**EXERCISE GOAL**
Can you write out all the lines word for word, with no pictures?

[start]

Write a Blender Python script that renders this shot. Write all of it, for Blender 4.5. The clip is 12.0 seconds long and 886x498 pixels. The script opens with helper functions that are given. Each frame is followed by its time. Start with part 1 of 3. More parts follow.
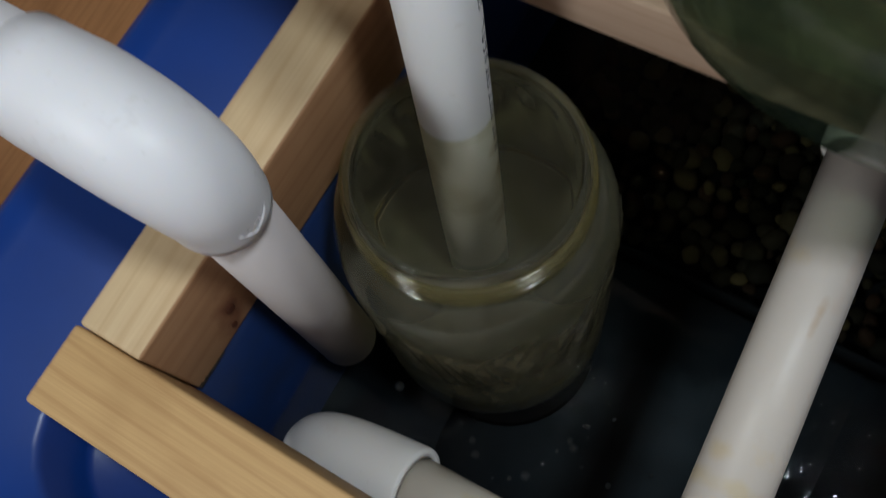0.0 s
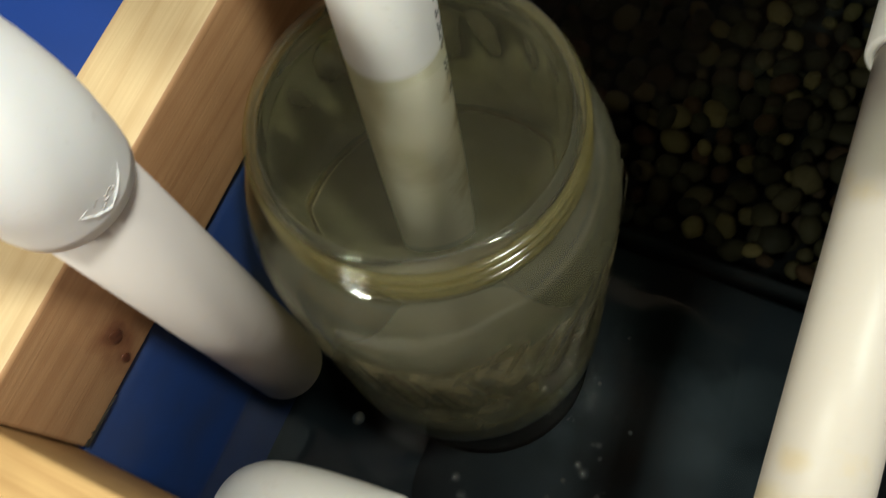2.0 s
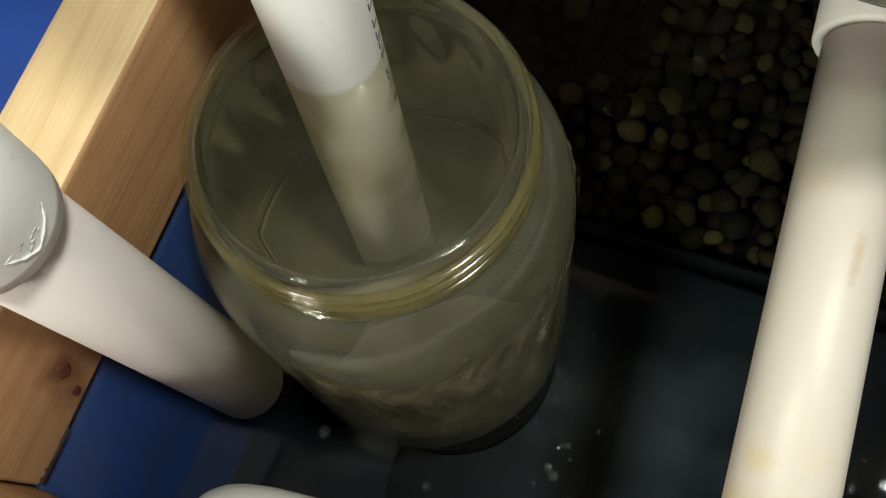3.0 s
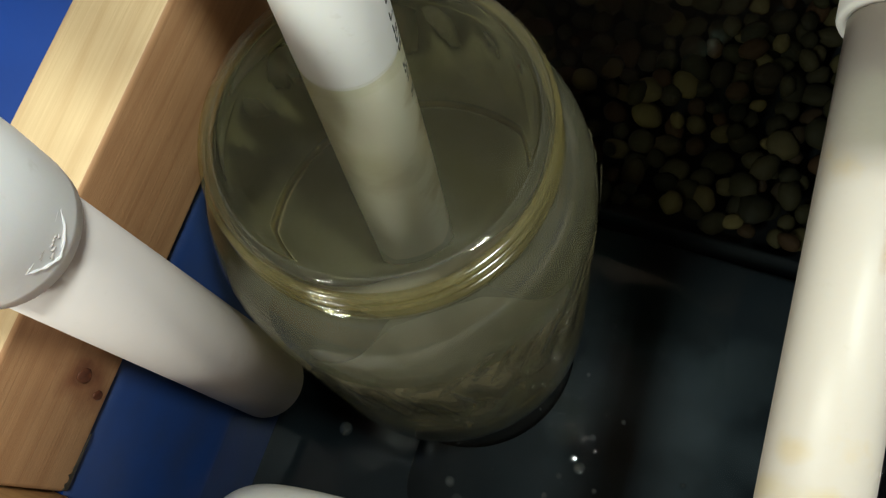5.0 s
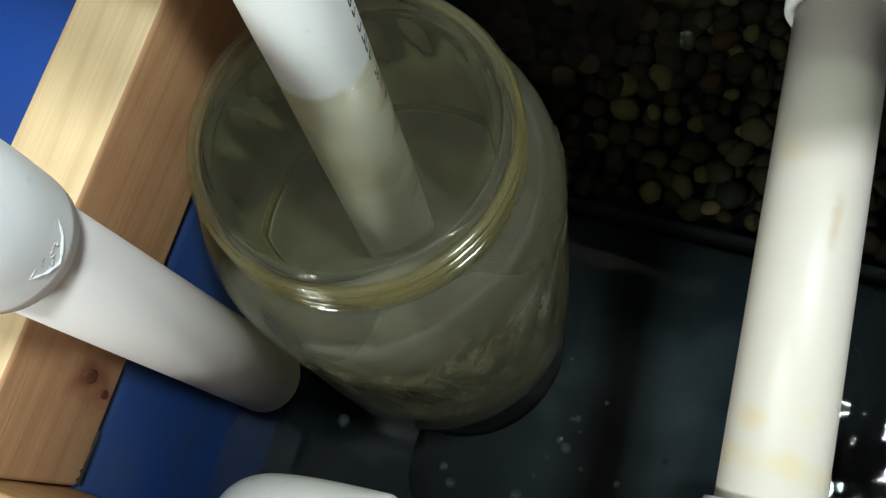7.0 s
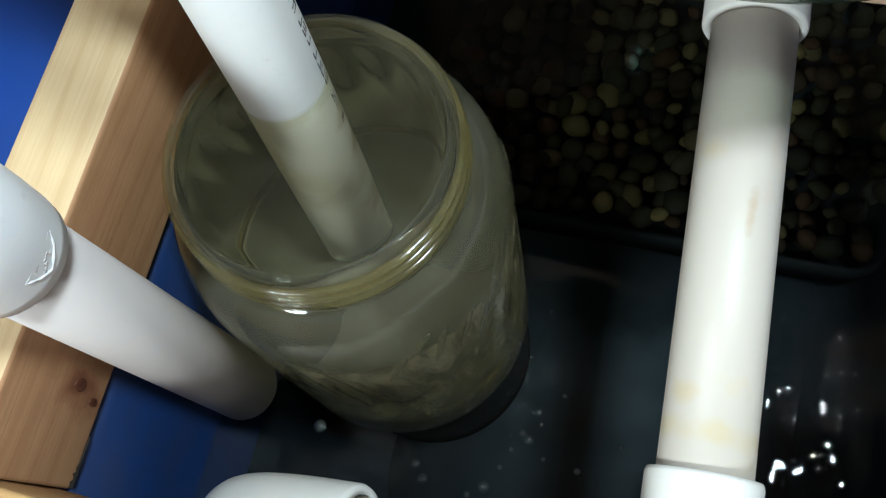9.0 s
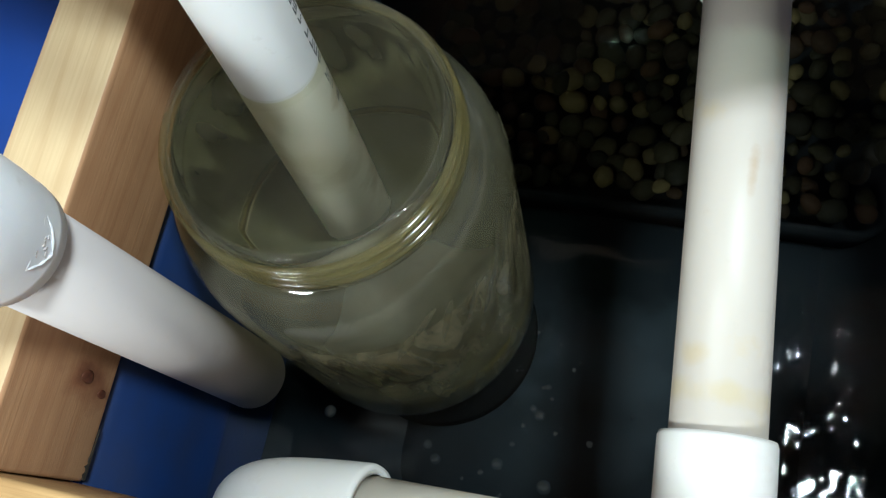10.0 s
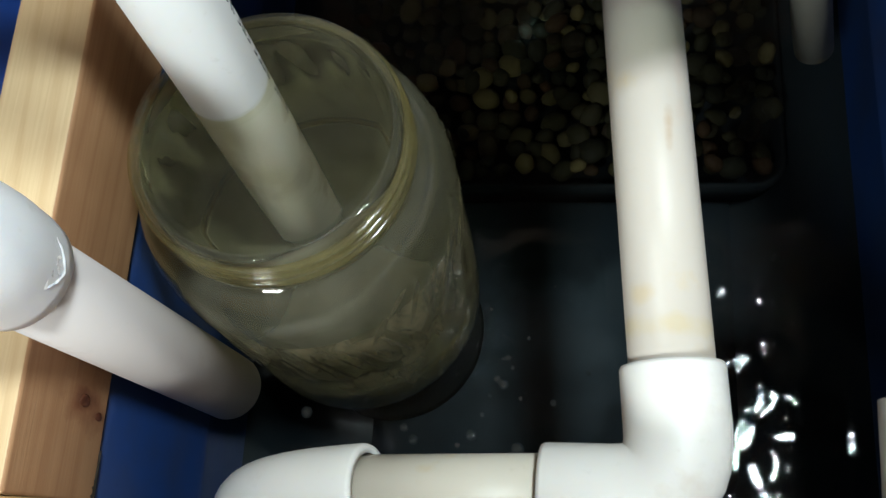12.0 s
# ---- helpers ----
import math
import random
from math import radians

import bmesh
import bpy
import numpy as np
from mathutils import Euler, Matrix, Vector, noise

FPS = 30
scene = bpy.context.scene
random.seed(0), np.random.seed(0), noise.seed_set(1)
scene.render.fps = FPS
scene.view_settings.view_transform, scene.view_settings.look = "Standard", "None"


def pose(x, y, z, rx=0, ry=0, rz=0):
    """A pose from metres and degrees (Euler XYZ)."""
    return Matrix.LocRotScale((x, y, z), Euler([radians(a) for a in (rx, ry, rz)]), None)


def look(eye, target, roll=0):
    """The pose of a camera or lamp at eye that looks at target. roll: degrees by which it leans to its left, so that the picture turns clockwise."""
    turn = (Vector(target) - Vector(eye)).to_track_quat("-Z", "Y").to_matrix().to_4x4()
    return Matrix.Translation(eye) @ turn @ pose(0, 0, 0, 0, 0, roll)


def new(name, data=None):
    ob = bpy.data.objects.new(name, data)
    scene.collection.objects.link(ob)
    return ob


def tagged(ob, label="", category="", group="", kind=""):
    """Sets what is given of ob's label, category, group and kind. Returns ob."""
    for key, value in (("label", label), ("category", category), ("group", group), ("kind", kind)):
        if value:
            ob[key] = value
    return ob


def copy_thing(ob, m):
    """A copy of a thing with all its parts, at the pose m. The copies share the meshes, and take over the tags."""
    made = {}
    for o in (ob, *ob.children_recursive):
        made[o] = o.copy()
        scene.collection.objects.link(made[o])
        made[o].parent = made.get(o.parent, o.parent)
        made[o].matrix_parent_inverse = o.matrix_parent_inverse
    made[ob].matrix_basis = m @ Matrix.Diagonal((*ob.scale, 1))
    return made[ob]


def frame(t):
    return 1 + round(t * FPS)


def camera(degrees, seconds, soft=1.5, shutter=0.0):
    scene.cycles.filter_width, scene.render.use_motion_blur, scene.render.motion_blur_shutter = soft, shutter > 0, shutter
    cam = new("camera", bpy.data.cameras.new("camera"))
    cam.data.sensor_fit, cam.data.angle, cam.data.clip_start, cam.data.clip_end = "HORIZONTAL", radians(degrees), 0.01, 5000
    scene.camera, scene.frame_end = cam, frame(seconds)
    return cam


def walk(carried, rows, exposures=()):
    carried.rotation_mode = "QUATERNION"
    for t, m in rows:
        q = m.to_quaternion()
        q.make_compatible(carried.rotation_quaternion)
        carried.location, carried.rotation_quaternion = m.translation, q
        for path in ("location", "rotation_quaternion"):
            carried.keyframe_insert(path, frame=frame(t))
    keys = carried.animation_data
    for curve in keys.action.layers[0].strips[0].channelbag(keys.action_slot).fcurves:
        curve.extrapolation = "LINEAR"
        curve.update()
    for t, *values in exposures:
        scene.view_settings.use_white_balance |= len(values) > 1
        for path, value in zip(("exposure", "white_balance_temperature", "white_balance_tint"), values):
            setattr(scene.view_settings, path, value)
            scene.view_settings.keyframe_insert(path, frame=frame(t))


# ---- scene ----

[end]

**OUTPUT OF THE EXERCISE**
Write a Blender Python script that renders this shot. Write all of it, for Blender 4.5. The clip is 12.0 seconds long and 886x498 pixels. The script opens with helper functions that are given. Each frame is followed by its time. Start with part 1 of 3. More parts follow.
0.0 s
2.0 s
3.0 s
5.0 s
7.0 s
9.0 s
10.0 s
12.0 s
# ---- helpers ----
import math
import random
from math import radians

import bmesh
import bpy
import numpy as np
from mathutils import Euler, Matrix, Vector, noise

FPS = 30
scene = bpy.context.scene
random.seed(0), np.random.seed(0), noise.seed_set(1)
scene.render.fps = FPS
scene.view_settings.view_transform, scene.view_settings.look = "Standard", "None"


def pose(x, y, z, rx=0, ry=0, rz=0):
    """A pose from metres and degrees (Euler XYZ)."""
    return Matrix.LocRotScale((x, y, z), Euler([radians(a) for a in (rx, ry, rz)]), None)


def look(eye, target, roll=0):
    """The pose of a camera or lamp at eye that looks at target. roll: degrees by which it leans to its left, so that the picture turns clockwise."""
    turn = (Vector(target) - Vector(eye)).to_track_quat("-Z", "Y").to_matrix().to_4x4()
    return Matrix.Translation(eye) @ turn @ pose(0, 0, 0, 0, 0, roll)


def new(name, data=None):
    ob = bpy.data.objects.new(name, data)
    scene.collection.objects.link(ob)
    return ob


def tagged(ob, label="", category="", group="", kind=""):
    """Sets what is given of ob's label, category, group and kind. Returns ob."""
    for key, value in (("label", label), ("category", category), ("group", group), ("kind", kind)):
        if value:
            ob[key] = value
    return ob


def copy_thing(ob, m):
    """A copy of a thing with all its parts, at the pose m. The copies share the meshes, and take over the tags."""
    made = {}
    for o in (ob, *ob.children_recursive):
        made[o] = o.copy()
        scene.collection.objects.link(made[o])
        made[o].parent = made.get(o.parent, o.parent)
        made[o].matrix_parent_inverse = o.matrix_parent_inverse
    made[ob].matrix_basis = m @ Matrix.Diagonal((*ob.scale, 1))
    return made[ob]


def frame(t):
    return 1 + round(t * FPS)


def camera(degrees, seconds, soft=1.5, shutter=0.0):
    scene.cycles.filter_width, scene.render.use_motion_blur, scene.render.motion_blur_shutter = soft, shutter > 0, shutter
    cam = new("camera", bpy.data.cameras.new("camera"))
    cam.data.sensor_fit, cam.data.angle, cam.data.clip_start, cam.data.clip_end = "HORIZONTAL", radians(degrees), 0.01, 5000
    scene.camera, scene.frame_end = cam, frame(seconds)
    return cam


def walk(carried, rows, exposures=()):
    carried.rotation_mode = "QUATERNION"
    for t, m in rows:
        q = m.to_quaternion()
        q.make_compatible(carried.rotation_quaternion)
        carried.location, carried.rotation_quaternion = m.translation, q
        for path in ("location", "rotation_quaternion"):
            carried.keyframe_insert(path, frame=frame(t))
    keys = carried.animation_data
    for curve in keys.action.layers[0].strips[0].channelbag(keys.action_slot).fcurves:
        curve.extrapolation = "LINEAR"
        curve.update()
    for t, *values in exposures:
        scene.view_settings.use_white_balance |= len(values) > 1
        for path, value in zip(("exposure", "white_balance_temperature", "white_balance_tint"), values):
            setattr(scene.view_settings, path, value)
            scene.view_settings.keyframe_insert(path, frame=frame(t))


# ---- scene ----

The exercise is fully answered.